I think that helps :grinning:

I’m having all kinds of fun and games getting things to align, whilst the designer had everything aligned perfectly using his “wrappers”

Only my second day playing and learning, but starting to understand.

Thanks for the help, it’s appreciated.

Great way to learn - picking apart - reverse engineering!

If you can’t get an element to behave how you want - always look to see if it has a parent element that is controlling it’s styles - that often solves things.

Presumably you’ve had a look through the videos at university.webflow.com too?

Ask away - happy to help :+1:t2:

Spent the last few days watching videos and looking at templates.

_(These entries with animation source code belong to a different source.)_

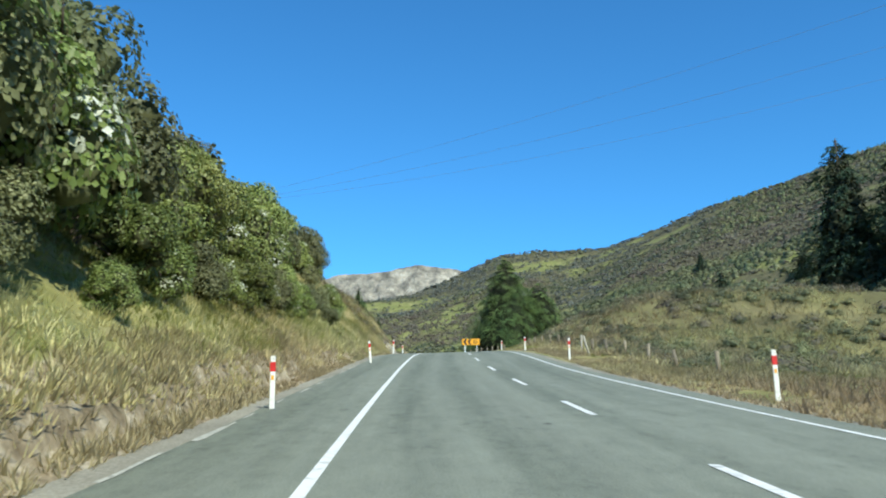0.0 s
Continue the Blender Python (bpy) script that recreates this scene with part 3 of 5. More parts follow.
def limb_mesh(bm, rng, a, b, r, depth):
    a, b = Vector(a), Vector(b)
    mid = (a + b) / 2 + Vector(rng.normal(0, 0.06, 3)) * (b - a).length
    rod(bm, a, mid, r, r * 0.8, 6)
    rod(bm, mid, b, r * 0.8, r * 0.5, 6)
    if depth:
        for k in range(3):
            d = (b - a).normalized() + Vector(rng.normal(0, 0.6, 3))
            d.z = abs(d.z) * 0.7 + 0.2
            limb_mesh(bm, rng, b if k else mid, (b if k else mid) + d.normalized() * (b - a).length * 0.65, r * 0.5, depth - 1)


def dome(rings=((0.0, 1, 1.0), (0.62, 6, 0.72), (1.0, 8, 0.1), (0.85, 8, -0.25))):
    """A low round form: points on rings (radius, count, height) and its triangles."""
    v, start, f = [], [], []
    for r, n, z in rings:
        start.append(len(v))
        v += [(r * math.cos(6.2832 * (k + 0.5 * len(start)) / n), r * math.sin(6.2832 * (k + 0.5 * len(start)) / n), z) for k in range(n)]
    for (ra, na, _), (rb, nb, _), a, b in zip(rings, rings[1:], start, start[1:]):
        for k in range(nb):
            f.append((a + int(k * na / nb) % na, b + k, b + (k + 1) % nb))
        if na > 1:
            for k in range(na):
                f.append((a + k, b + int(math.ceil((k + 1) * nb / na)) % nb, a + (k + 1) % na))
    return np.array(v), np.array(f)


DOME = dome()
BALL = dome(((0.0, 1, 1.0), (0.7, 6, 0.7), (1.0, 8, 0.0), (0.7, 6, -0.7), (0.01, 1, -1.0)))
LOW_DOME = dome(((0.0, 1, 1.0), (0.72, 5, 0.66), (1.0, 6, -0.2)))


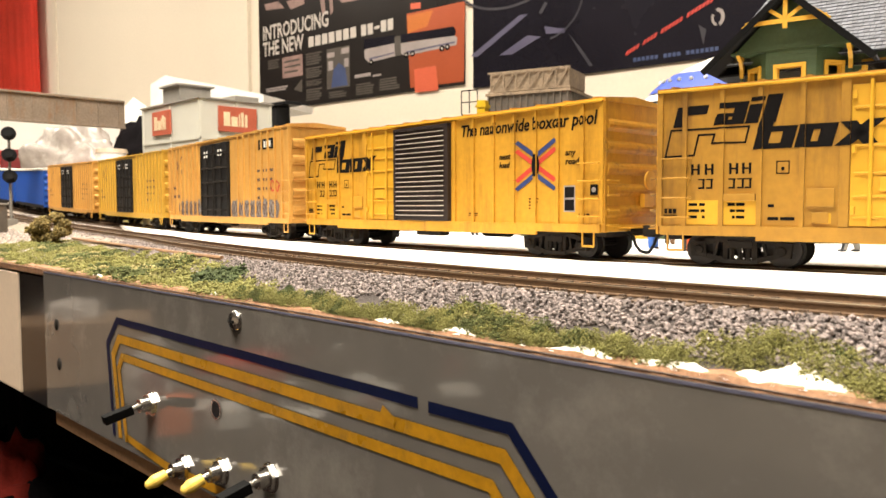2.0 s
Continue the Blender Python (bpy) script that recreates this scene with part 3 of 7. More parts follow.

It’s a curve, but to learn anything takes a bit of time :+1:

Here is an example of a wrapper.

https://preview.webflow.com/preview/rcc-project?preview=2eada9259a0a28d266b24c8a12f74145

Just amny I am sure but have a few cool things going on in there probably a few things wrong but eh learning on the fly is fun.

Nate

I see this used in every template I look at, with it being named some variation of Wrapper, Page Wrapper, or Content. The thing I’ve yet to understand is what this is actually used for. Why not just add everything to Body?

@EricBerglund - You will know when you need one when you do. “Wrappers” help you break the structure up to overcome design challenges so you can deal with containers separately. You will see similar use on many internal repeating elements like cards.

@webdev

Hey Jeff,

Thanks for the response! I realize I wasn’t clear in my original post. I’m familiar with wrappers and the use cases you mentioned. I was referring though to the special, top-level wrapper that I see in every template I’ve come across that contains the entire page’s content as seen here image

I can think of a few use-cases for this where maybe one wants to adjust overflow settings or something, but in general, I’ve just been using it since I see it in all these templates, assuming there must be a good reason but without having a deeper understanding as to its purpose. :laughing:

One use case is copying an entire page content without duplicating the page.

Ahhh clever. It’s weird that this is such common practice but the Webflow University tutorials never talk about these kinds of things.